Repeat the full listing below verbatim and keep the images out.
Start
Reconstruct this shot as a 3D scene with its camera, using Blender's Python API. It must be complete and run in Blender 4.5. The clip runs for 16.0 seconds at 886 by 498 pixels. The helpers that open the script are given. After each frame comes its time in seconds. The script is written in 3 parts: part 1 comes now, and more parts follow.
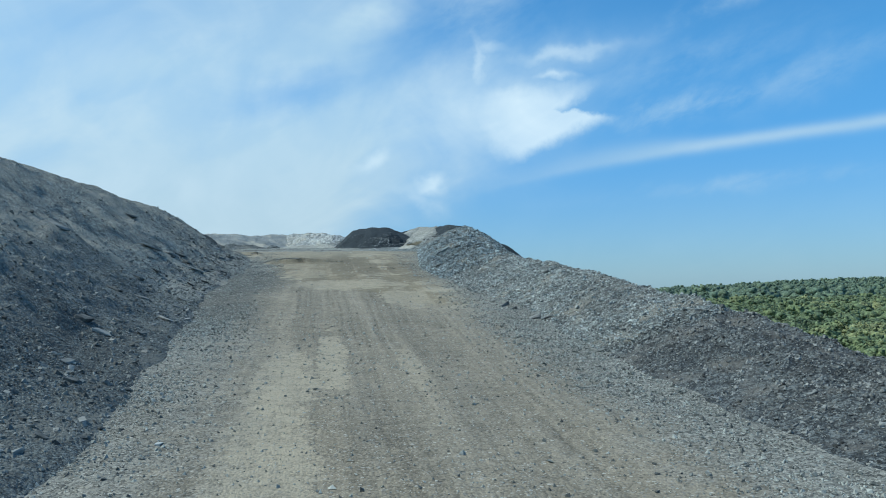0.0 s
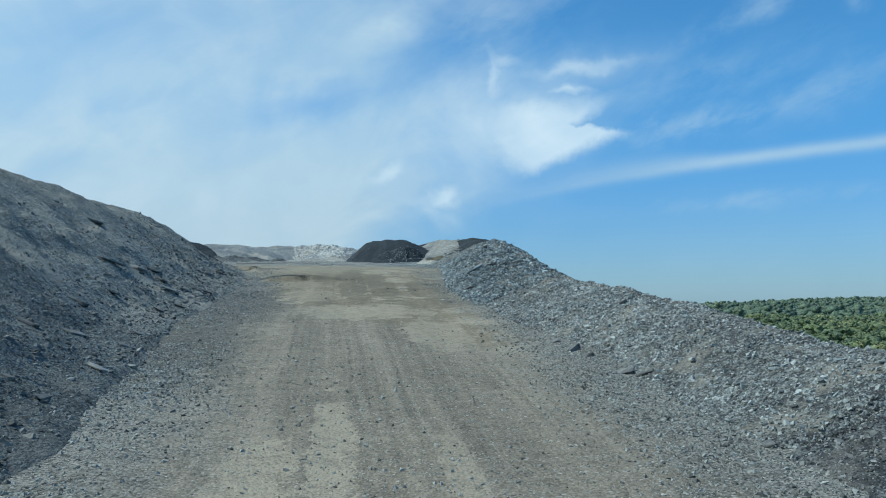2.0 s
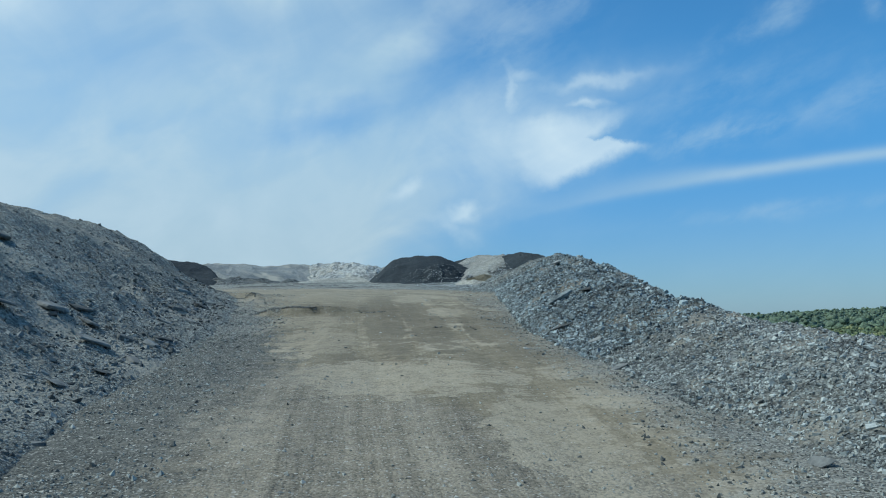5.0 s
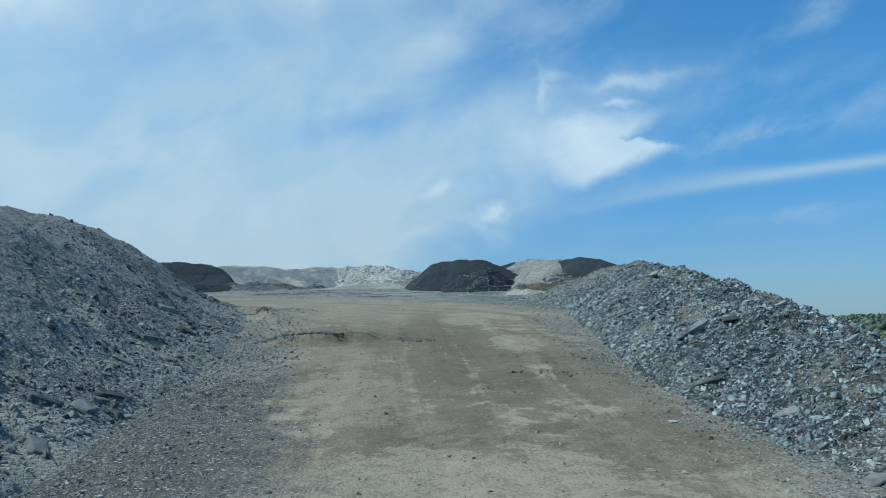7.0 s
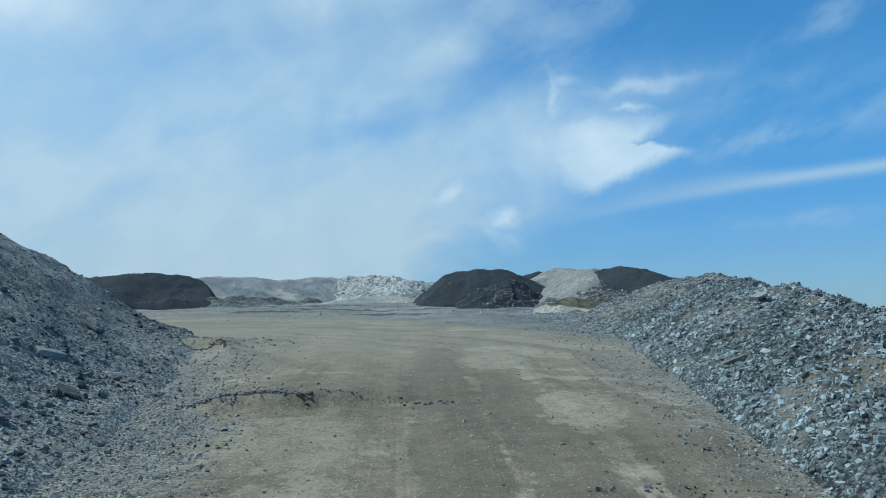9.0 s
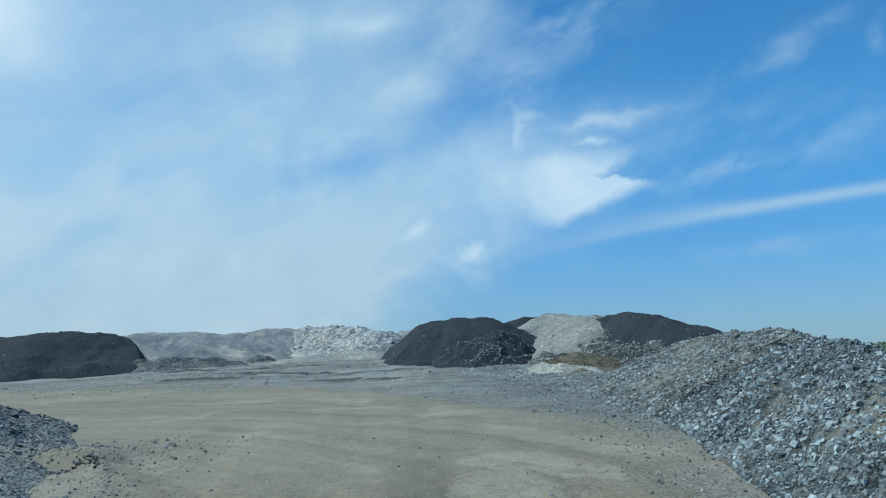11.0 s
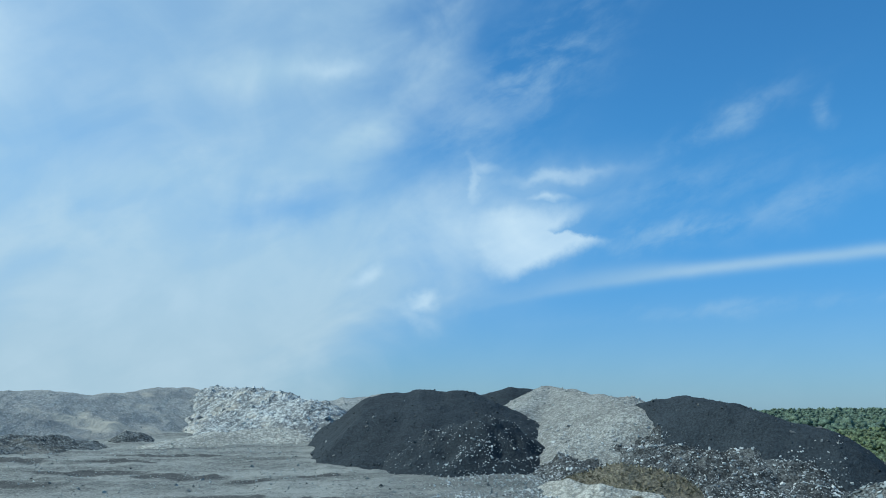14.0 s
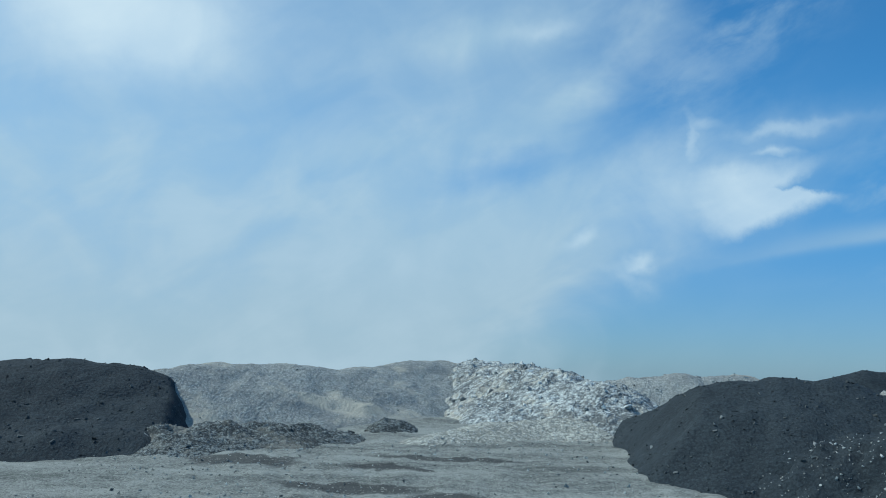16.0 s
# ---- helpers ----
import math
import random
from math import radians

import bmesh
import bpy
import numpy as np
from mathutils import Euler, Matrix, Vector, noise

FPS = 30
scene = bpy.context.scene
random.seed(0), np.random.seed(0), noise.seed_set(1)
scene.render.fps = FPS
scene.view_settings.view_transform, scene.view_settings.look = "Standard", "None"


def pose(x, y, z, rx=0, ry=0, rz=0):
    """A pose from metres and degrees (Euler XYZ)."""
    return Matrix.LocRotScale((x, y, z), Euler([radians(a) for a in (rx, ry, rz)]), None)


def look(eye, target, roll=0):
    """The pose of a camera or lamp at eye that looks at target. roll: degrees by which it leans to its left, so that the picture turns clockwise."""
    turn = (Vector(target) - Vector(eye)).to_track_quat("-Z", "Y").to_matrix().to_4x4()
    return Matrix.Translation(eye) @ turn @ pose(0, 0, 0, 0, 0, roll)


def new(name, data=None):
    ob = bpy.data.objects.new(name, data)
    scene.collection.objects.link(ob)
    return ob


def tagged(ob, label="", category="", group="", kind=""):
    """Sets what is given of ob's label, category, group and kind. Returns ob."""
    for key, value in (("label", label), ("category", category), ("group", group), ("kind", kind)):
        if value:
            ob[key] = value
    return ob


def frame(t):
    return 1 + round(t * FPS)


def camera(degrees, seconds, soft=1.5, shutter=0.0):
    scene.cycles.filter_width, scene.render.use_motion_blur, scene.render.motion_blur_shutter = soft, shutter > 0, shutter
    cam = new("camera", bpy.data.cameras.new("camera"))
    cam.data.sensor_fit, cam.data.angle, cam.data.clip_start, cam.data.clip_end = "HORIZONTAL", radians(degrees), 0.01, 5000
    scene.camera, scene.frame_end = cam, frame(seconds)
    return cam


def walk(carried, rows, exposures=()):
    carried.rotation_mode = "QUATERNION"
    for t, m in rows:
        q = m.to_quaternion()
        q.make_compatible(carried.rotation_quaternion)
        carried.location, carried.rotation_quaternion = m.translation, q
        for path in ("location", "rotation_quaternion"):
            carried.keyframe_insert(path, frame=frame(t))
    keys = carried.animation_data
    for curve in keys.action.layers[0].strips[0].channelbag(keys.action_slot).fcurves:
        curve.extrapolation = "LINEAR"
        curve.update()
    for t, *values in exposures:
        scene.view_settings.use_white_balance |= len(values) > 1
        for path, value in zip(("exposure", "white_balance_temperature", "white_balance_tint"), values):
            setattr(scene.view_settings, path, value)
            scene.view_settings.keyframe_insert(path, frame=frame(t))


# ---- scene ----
End
▶ **ANSWER TO THIS EXERCISE**:
Reconstruct this shot as a 3D scene with its camera, using Blender's Python API. It must be complete and run in Blender 4.5. The clip runs for 16.0 seconds at 886 by 498 pixels. The helpers that open the script are given. After each frame comes its time in seconds. The script is written in 3 parts: part 1 comes now, and more parts follow.
0.0 s
2.0 s
5.0 s
7.0 s
9.0 s
11.0 s
14.0 s
16.0 s
# ---- helpers ----
import math
import random
from math import radians

import bmesh
import bpy
import numpy as np
from mathutils import Euler, Matrix, Vector, noise

FPS = 30
scene = bpy.context.scene
random.seed(0), np.random.seed(0), noise.seed_set(1)
scene.render.fps = FPS
scene.view_settings.view_transform, scene.view_settings.look = "Standard", "None"


def pose(x, y, z, rx=0, ry=0, rz=0):
    """A pose from metres and degrees (Euler XYZ)."""
    return Matrix.LocRotScale((x, y, z), Euler([radians(a) for a in (rx, ry, rz)]), None)


def look(eye, target, roll=0):
    """The pose of a camera or lamp at eye that looks at target. roll: degrees by which it leans to its left, so that the picture turns clockwise."""
    turn = (Vector(target) - Vector(eye)).to_track_quat("-Z", "Y").to_matrix().to_4x4()
    return Matrix.Translation(eye) @ turn @ pose(0, 0, 0, 0, 0, roll)


def new(name, data=None):
    ob = bpy.data.objects.new(name, data)
    scene.collection.objects.link(ob)
    return ob


def tagged(ob, label="", category="", group="", kind=""):
    """Sets what is given of ob's label, category, group and kind. Returns ob."""
    for key, value in (("label", label), ("category", category), ("group", group), ("kind", kind)):
        if value:
            ob[key] = value
    return ob


def frame(t):
    return 1 + round(t * FPS)


def camera(degrees, seconds, soft=1.5, shutter=0.0):
    scene.cycles.filter_width, scene.render.use_motion_blur, scene.render.motion_blur_shutter = soft, shutter > 0, shutter
    cam = new("camera", bpy.data.cameras.new("camera"))
    cam.data.sensor_fit, cam.data.angle, cam.data.clip_start, cam.data.clip_end = "HORIZONTAL", radians(degrees), 0.01, 5000
    scene.camera, scene.frame_end = cam, frame(seconds)
    return cam


def walk(carried, rows, exposures=()):
    carried.rotation_mode = "QUATERNION"
    for t, m in rows:
        q = m.to_quaternion()
        q.make_compatible(carried.rotation_quaternion)
        carried.location, carried.rotation_quaternion = m.translation, q
        for path in ("location", "rotation_quaternion"):
            carried.keyframe_insert(path, frame=frame(t))
    keys = carried.animation_data
    for curve in keys.action.layers[0].strips[0].channelbag(keys.action_slot).fcurves:
        curve.extrapolation = "LINEAR"
        curve.update()
    for t, *values in exposures:
        scene.view_settings.use_white_balance |= len(values) > 1
        for path, value in zip(("exposure", "white_balance_temperature", "white_balance_tint"), values):
            setattr(scene.view_settings, path, value)
            scene.view_settings.keyframe_insert(path, frame=frame(t))


# ---- scene ----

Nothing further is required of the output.